- _PROBLEM STATEMENT_: Tally every line of the listing where the string "over" is found, and state the total alone.

┄┄┄┄┄┄

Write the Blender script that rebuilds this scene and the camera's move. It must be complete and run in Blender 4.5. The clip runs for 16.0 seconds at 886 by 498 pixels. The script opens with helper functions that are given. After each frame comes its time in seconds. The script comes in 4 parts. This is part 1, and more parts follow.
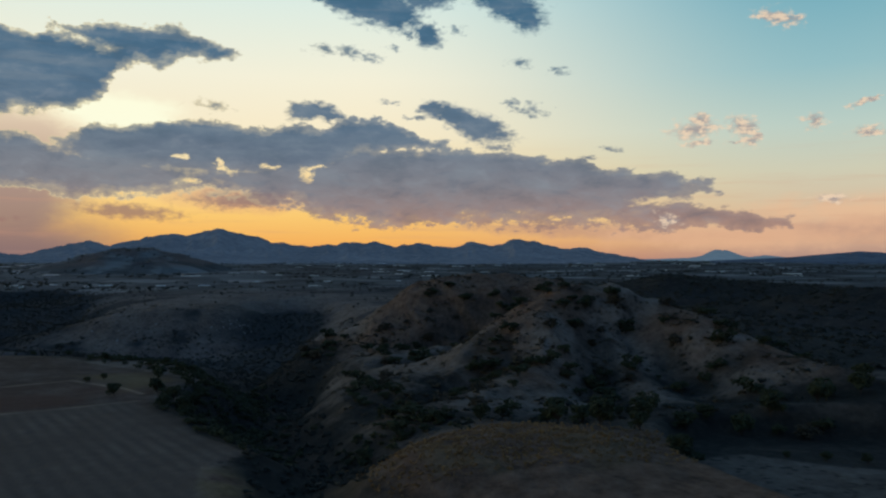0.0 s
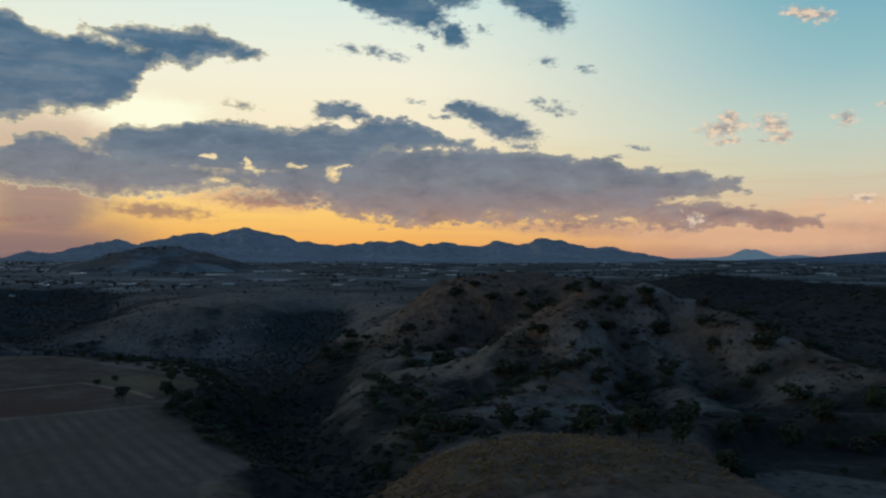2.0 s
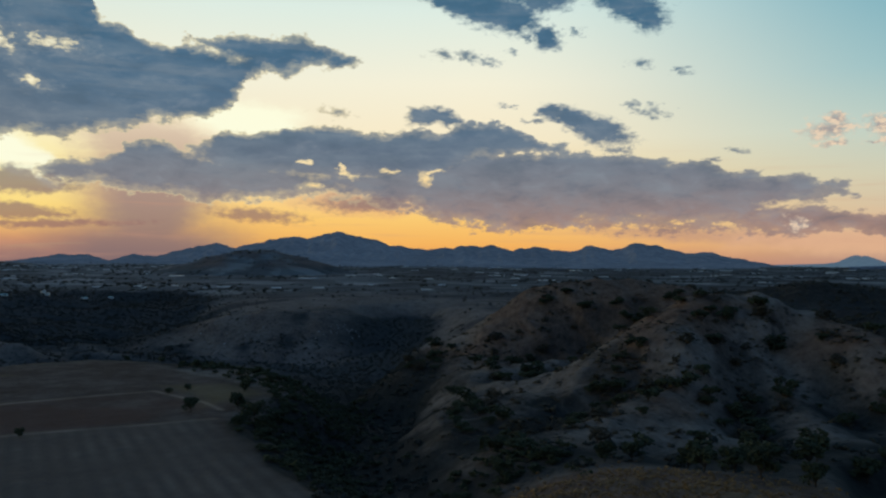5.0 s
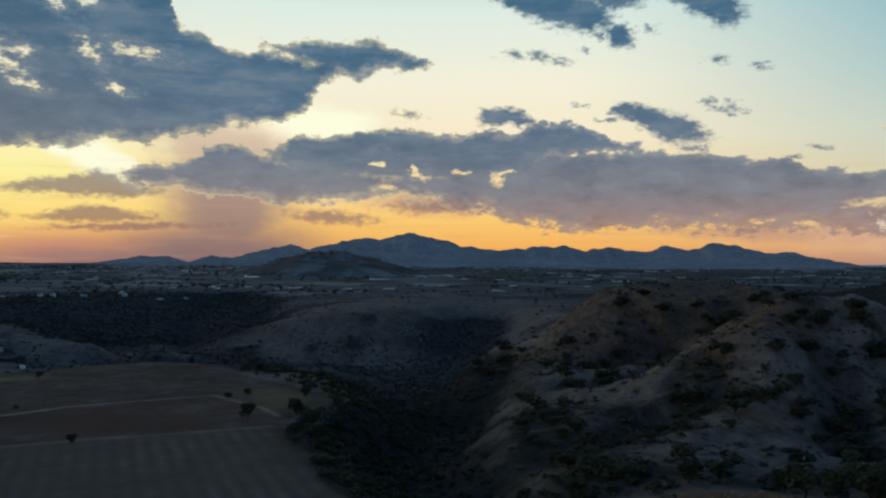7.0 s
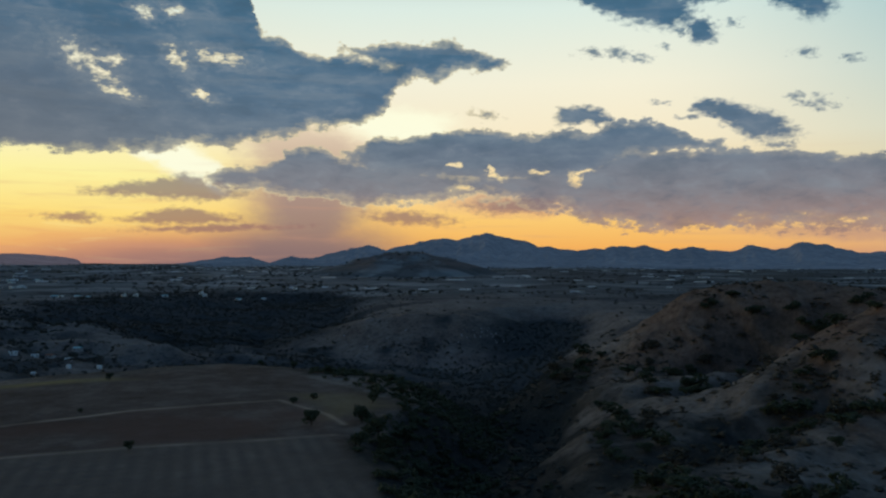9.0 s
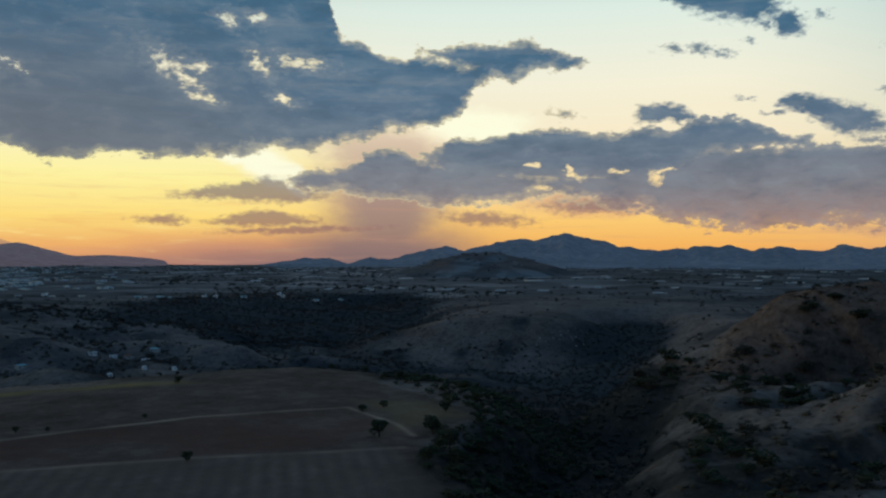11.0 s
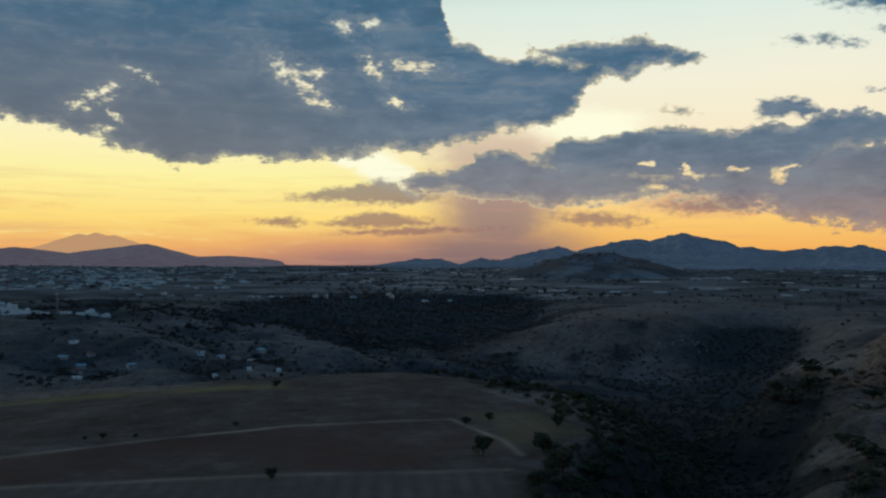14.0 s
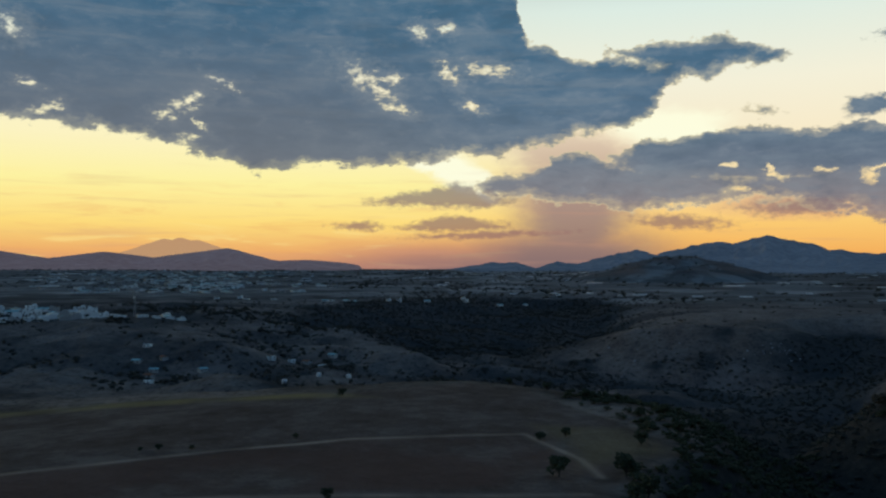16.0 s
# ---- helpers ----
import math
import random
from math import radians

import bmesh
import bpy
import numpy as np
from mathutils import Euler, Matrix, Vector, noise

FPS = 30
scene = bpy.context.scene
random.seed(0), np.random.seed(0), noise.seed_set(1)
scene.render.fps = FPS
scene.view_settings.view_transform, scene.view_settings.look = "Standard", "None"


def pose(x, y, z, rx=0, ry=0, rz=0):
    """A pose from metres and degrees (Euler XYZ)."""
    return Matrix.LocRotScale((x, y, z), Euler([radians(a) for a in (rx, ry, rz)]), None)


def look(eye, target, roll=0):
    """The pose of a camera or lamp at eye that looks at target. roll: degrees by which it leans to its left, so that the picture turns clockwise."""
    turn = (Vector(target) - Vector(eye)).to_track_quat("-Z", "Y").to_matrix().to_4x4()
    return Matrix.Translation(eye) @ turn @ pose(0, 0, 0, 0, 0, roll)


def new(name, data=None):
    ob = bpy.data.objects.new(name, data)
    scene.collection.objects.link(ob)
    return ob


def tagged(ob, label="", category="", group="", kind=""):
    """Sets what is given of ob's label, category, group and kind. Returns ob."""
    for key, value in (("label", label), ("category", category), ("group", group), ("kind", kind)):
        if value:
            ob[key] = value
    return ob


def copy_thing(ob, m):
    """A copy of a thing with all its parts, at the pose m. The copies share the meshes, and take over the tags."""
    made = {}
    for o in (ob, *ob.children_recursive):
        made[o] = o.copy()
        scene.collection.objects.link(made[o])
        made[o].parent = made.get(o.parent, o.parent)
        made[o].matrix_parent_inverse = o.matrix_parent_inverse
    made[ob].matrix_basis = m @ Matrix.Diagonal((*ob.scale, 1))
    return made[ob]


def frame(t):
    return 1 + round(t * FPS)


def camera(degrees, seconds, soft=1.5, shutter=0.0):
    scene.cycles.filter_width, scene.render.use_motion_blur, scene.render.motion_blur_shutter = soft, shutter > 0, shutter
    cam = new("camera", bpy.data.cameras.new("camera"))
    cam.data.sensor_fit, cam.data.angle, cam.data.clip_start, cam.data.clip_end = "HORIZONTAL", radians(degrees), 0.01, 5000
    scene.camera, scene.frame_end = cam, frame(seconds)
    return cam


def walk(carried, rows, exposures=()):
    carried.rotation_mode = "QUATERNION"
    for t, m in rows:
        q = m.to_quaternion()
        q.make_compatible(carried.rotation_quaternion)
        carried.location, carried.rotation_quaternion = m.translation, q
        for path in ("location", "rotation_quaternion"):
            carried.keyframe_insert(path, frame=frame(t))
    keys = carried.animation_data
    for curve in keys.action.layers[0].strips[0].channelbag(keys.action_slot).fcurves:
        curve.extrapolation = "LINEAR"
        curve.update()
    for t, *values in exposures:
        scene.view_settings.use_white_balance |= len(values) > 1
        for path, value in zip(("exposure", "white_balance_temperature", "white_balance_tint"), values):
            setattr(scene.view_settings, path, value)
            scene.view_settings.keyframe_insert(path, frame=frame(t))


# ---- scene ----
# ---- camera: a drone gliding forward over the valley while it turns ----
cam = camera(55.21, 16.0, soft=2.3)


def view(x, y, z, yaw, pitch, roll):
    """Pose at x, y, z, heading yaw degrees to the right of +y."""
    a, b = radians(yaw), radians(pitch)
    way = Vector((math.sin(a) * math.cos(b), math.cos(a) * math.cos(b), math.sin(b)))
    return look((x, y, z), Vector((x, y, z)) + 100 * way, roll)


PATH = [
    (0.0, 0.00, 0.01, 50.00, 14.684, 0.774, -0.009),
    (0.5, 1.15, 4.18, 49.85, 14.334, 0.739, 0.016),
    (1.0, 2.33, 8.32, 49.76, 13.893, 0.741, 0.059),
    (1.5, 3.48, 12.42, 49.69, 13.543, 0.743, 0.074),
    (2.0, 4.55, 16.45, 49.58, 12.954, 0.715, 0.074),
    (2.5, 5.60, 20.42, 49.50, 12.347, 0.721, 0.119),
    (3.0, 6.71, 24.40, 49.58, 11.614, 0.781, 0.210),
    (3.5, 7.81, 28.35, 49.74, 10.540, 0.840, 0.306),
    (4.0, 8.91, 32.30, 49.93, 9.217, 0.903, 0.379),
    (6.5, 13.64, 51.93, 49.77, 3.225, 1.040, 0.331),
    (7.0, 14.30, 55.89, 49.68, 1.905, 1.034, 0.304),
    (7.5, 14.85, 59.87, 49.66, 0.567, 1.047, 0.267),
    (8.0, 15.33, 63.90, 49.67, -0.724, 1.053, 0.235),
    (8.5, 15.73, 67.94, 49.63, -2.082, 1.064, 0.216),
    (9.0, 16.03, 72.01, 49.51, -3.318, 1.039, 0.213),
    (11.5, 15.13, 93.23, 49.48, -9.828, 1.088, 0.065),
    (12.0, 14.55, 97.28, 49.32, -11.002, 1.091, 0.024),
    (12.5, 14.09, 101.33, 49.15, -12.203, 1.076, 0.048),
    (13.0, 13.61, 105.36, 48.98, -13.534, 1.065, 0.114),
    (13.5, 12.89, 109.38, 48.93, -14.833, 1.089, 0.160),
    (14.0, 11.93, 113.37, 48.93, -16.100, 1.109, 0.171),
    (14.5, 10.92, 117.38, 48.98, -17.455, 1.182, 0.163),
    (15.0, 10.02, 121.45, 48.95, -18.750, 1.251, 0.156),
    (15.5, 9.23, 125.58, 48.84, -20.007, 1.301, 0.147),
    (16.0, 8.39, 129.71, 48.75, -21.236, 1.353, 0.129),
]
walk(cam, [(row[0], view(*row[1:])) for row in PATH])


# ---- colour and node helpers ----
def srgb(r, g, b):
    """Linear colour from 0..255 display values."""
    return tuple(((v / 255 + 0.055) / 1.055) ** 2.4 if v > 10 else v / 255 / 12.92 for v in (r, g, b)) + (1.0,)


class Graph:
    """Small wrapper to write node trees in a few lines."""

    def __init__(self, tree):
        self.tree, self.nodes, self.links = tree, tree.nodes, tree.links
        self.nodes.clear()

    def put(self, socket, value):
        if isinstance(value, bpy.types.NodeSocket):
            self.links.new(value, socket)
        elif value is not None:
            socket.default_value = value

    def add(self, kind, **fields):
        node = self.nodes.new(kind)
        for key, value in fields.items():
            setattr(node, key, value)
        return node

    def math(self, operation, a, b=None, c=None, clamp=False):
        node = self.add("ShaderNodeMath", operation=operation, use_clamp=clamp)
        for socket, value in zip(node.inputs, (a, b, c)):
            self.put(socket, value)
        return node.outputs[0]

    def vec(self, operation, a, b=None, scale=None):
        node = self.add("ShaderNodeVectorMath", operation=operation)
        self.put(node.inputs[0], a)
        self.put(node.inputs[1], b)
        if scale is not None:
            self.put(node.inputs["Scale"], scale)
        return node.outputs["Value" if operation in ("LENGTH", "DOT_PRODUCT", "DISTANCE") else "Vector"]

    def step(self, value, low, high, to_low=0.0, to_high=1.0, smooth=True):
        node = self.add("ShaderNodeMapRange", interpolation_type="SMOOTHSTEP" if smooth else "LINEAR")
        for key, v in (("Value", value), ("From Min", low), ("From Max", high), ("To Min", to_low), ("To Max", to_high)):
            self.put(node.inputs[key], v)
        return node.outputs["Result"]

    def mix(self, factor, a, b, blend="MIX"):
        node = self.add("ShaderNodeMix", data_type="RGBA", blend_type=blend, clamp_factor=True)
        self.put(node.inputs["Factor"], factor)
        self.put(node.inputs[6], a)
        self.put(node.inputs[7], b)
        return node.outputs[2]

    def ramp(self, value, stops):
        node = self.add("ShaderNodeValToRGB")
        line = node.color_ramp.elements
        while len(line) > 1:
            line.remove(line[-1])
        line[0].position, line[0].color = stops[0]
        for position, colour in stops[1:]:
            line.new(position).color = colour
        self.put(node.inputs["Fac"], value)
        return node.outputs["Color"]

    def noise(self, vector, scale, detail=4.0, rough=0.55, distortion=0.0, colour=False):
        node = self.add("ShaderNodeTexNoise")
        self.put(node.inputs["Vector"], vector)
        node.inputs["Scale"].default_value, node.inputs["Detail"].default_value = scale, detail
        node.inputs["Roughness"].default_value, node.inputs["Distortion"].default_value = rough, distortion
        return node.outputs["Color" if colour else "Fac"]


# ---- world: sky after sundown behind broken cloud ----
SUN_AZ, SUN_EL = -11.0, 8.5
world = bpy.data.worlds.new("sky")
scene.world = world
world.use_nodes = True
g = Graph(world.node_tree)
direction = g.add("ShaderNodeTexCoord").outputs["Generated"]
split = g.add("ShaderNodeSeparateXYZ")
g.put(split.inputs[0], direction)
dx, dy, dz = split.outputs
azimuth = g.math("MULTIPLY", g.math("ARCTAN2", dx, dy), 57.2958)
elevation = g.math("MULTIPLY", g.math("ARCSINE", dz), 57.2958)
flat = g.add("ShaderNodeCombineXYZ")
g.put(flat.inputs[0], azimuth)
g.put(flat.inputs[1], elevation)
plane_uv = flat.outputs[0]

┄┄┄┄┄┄

- _OUTPUT OF THE TASK_: 2